INFORMATION SUPPLIED >>
+++

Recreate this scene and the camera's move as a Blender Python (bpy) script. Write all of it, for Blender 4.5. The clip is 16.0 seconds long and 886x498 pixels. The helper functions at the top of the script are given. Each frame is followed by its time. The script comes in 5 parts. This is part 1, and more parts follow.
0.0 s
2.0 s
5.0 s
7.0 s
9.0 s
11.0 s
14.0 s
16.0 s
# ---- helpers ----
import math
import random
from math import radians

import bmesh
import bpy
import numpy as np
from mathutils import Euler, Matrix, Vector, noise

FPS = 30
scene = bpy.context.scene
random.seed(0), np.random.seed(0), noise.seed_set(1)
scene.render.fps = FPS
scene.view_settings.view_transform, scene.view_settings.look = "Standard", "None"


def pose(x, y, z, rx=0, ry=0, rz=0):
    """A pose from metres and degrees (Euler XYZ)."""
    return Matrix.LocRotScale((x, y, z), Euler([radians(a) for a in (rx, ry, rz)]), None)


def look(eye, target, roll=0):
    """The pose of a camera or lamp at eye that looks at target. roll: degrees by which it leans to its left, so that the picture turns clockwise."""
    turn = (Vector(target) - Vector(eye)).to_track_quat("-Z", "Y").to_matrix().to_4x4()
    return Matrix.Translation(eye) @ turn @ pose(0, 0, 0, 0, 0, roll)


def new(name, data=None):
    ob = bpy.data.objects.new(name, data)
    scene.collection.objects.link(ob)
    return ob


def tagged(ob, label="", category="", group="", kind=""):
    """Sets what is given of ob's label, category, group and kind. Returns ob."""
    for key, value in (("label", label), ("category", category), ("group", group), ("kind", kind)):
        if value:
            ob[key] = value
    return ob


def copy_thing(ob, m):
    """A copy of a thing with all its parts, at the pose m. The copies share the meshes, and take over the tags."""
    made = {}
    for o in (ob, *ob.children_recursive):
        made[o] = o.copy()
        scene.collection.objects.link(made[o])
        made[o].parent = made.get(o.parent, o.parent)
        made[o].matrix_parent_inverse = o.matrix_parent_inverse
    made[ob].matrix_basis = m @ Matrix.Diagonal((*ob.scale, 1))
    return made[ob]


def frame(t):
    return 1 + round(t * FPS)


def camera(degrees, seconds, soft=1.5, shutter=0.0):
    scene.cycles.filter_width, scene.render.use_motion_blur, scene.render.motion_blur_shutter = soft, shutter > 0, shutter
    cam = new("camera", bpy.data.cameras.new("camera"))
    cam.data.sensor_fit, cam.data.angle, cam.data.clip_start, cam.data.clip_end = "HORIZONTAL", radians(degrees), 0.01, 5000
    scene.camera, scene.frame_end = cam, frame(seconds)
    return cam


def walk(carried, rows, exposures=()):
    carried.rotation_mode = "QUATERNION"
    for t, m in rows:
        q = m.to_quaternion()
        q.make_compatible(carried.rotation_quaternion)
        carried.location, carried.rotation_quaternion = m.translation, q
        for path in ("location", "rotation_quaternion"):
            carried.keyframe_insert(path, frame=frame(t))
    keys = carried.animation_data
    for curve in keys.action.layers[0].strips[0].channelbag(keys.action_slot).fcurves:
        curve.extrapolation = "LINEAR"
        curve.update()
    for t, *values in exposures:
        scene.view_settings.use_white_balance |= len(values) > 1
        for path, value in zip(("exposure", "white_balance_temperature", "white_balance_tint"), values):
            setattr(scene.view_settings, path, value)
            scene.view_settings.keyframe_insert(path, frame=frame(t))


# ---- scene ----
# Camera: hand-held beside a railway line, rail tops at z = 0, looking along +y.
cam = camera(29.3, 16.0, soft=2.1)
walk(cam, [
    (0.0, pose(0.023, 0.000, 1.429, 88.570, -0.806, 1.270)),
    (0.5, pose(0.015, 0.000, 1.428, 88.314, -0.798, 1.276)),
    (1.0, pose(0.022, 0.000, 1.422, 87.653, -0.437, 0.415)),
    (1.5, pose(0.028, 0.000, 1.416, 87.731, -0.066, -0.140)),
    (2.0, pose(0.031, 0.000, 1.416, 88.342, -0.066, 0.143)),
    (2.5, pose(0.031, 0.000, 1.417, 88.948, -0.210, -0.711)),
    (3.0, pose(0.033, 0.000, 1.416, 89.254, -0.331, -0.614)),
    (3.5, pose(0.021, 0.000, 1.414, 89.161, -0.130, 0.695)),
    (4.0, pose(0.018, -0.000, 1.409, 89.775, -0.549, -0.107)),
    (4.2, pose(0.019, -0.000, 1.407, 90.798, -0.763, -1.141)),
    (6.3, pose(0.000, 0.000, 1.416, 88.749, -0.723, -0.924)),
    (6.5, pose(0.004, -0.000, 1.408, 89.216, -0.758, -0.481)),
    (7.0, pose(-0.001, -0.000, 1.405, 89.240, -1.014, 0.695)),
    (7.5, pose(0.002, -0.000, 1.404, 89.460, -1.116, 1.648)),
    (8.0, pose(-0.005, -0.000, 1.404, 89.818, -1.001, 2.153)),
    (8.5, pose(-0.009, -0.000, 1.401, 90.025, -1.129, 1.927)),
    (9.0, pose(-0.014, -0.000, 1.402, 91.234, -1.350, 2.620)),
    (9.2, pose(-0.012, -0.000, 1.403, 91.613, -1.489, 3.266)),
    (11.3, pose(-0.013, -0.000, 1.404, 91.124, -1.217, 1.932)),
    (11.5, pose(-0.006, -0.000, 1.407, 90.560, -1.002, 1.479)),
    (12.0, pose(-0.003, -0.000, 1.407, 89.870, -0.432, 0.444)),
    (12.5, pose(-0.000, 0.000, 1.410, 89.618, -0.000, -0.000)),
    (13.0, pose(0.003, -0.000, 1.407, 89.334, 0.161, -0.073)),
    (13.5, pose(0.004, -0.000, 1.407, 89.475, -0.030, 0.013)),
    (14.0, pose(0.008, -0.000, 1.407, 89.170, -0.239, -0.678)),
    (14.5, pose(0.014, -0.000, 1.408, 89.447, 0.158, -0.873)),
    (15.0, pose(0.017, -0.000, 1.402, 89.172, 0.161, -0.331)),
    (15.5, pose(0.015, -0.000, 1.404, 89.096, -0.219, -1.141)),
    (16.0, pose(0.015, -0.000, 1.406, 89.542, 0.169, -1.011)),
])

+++

Take the listing above and set it down exactly.

WRITTEN REPLY >>
Recreate this scene and the camera's move as a Blender Python (bpy) script. Write all of it, for Blender 4.5. The clip is 16.0 seconds long and 886x498 pixels. The helper functions at the top of the script are given. Each frame is followed by its time. The script comes in 5 parts. This is part 1, and more parts follow.
0.0 s
2.0 s
5.0 s
7.0 s
9.0 s
11.0 s
14.0 s
16.0 s
# ---- helpers ----
import math
import random
from math import radians

import bmesh
import bpy
import numpy as np
from mathutils import Euler, Matrix, Vector, noise

FPS = 30
scene = bpy.context.scene
random.seed(0), np.random.seed(0), noise.seed_set(1)
scene.render.fps = FPS
scene.view_settings.view_transform, scene.view_settings.look = "Standard", "None"


def pose(x, y, z, rx=0, ry=0, rz=0):
    """A pose from metres and degrees (Euler XYZ)."""
    return Matrix.LocRotScale((x, y, z), Euler([radians(a) for a in (rx, ry, rz)]), None)


def look(eye, target, roll=0):
    """The pose of a camera or lamp at eye that looks at target. roll: degrees by which it leans to its left, so that the picture turns clockwise."""
    turn = (Vector(target) - Vector(eye)).to_track_quat("-Z", "Y").to_matrix().to_4x4()
    return Matrix.Translation(eye) @ turn @ pose(0, 0, 0, 0, 0, roll)


def new(name, data=None):
    ob = bpy.data.objects.new(name, data)
    scene.collection.objects.link(ob)
    return ob


def tagged(ob, label="", category="", group="", kind=""):
    """Sets what is given of ob's label, category, group and kind. Returns ob."""
    for key, value in (("label", label), ("category", category), ("group", group), ("kind", kind)):
        if value:
            ob[key] = value
    return ob


def copy_thing(ob, m):
    """A copy of a thing with all its parts, at the pose m. The copies share the meshes, and take over the tags."""
    made = {}
    for o in (ob, *ob.children_recursive):
        made[o] = o.copy()
        scene.collection.objects.link(made[o])
        made[o].parent = made.get(o.parent, o.parent)
        made[o].matrix_parent_inverse = o.matrix_parent_inverse
    made[ob].matrix_basis = m @ Matrix.Diagonal((*ob.scale, 1))
    return made[ob]


def frame(t):
    return 1 + round(t * FPS)


def camera(degrees, seconds, soft=1.5, shutter=0.0):
    scene.cycles.filter_width, scene.render.use_motion_blur, scene.render.motion_blur_shutter = soft, shutter > 0, shutter
    cam = new("camera", bpy.data.cameras.new("camera"))
    cam.data.sensor_fit, cam.data.angle, cam.data.clip_start, cam.data.clip_end = "HORIZONTAL", radians(degrees), 0.01, 5000
    scene.camera, scene.frame_end = cam, frame(seconds)
    return cam


def walk(carried, rows, exposures=()):
    carried.rotation_mode = "QUATERNION"
    for t, m in rows:
        q = m.to_quaternion()
        q.make_compatible(carried.rotation_quaternion)
        carried.location, carried.rotation_quaternion = m.translation, q
        for path in ("location", "rotation_quaternion"):
            carried.keyframe_insert(path, frame=frame(t))
    keys = carried.animation_data
    for curve in keys.action.layers[0].strips[0].channelbag(keys.action_slot).fcurves:
        curve.extrapolation = "LINEAR"
        curve.update()
    for t, *values in exposures:
        scene.view_settings.use_white_balance |= len(values) > 1
        for path, value in zip(("exposure", "white_balance_temperature", "white_balance_tint"), values):
            setattr(scene.view_settings, path, value)
            scene.view_settings.keyframe_insert(path, frame=frame(t))


# ---- scene ----
# Camera: hand-held beside a railway line, rail tops at z = 0, looking along +y.
cam = camera(29.3, 16.0, soft=2.1)
walk(cam, [
    (0.0, pose(0.023, 0.000, 1.429, 88.570, -0.806, 1.270)),
    (0.5, pose(0.015, 0.000, 1.428, 88.314, -0.798, 1.276)),
    (1.0, pose(0.022, 0.000, 1.422, 87.653, -0.437, 0.415)),
    (1.5, pose(0.028, 0.000, 1.416, 87.731, -0.066, -0.140)),
    (2.0, pose(0.031, 0.000, 1.416, 88.342, -0.066, 0.143)),
    (2.5, pose(0.031, 0.000, 1.417, 88.948, -0.210, -0.711)),
    (3.0, pose(0.033, 0.000, 1.416, 89.254, -0.331, -0.614)),
    (3.5, pose(0.021, 0.000, 1.414, 89.161, -0.130, 0.695)),
    (4.0, pose(0.018, -0.000, 1.409, 89.775, -0.549, -0.107)),
    (4.2, pose(0.019, -0.000, 1.407, 90.798, -0.763, -1.141)),
    (6.3, pose(0.000, 0.000, 1.416, 88.749, -0.723, -0.924)),
    (6.5, pose(0.004, -0.000, 1.408, 89.216, -0.758, -0.481)),
    (7.0, pose(-0.001, -0.000, 1.405, 89.240, -1.014, 0.695)),
    (7.5, pose(0.002, -0.000, 1.404, 89.460, -1.116, 1.648)),
    (8.0, pose(-0.005, -0.000, 1.404, 89.818, -1.001, 2.153)),
    (8.5, pose(-0.009, -0.000, 1.401, 90.025, -1.129, 1.927)),
    (9.0, pose(-0.014, -0.000, 1.402, 91.234, -1.350, 2.620)),
    (9.2, pose(-0.012, -0.000, 1.403, 91.613, -1.489, 3.266)),
    (11.3, pose(-0.013, -0.000, 1.404, 91.124, -1.217, 1.932)),
    (11.5, pose(-0.006, -0.000, 1.407, 90.560, -1.002, 1.479)),
    (12.0, pose(-0.003, -0.000, 1.407, 89.870, -0.432, 0.444)),
    (12.5, pose(-0.000, 0.000, 1.410, 89.618, -0.000, -0.000)),
    (13.0, pose(0.003, -0.000, 1.407, 89.334, 0.161, -0.073)),
    (13.5, pose(0.004, -0.000, 1.407, 89.475, -0.030, 0.013)),
    (14.0, pose(0.008, -0.000, 1.407, 89.170, -0.239, -0.678)),
    (14.5, pose(0.014, -0.000, 1.408, 89.447, 0.158, -0.873)),
    (15.0, pose(0.017, -0.000, 1.402, 89.172, 0.161, -0.331)),
    (15.5, pose(0.015, -0.000, 1.404, 89.096, -0.219, -1.141)),
    (16.0, pose(0.015, -0.000, 1.406, 89.542, 0.169, -1.011)),
])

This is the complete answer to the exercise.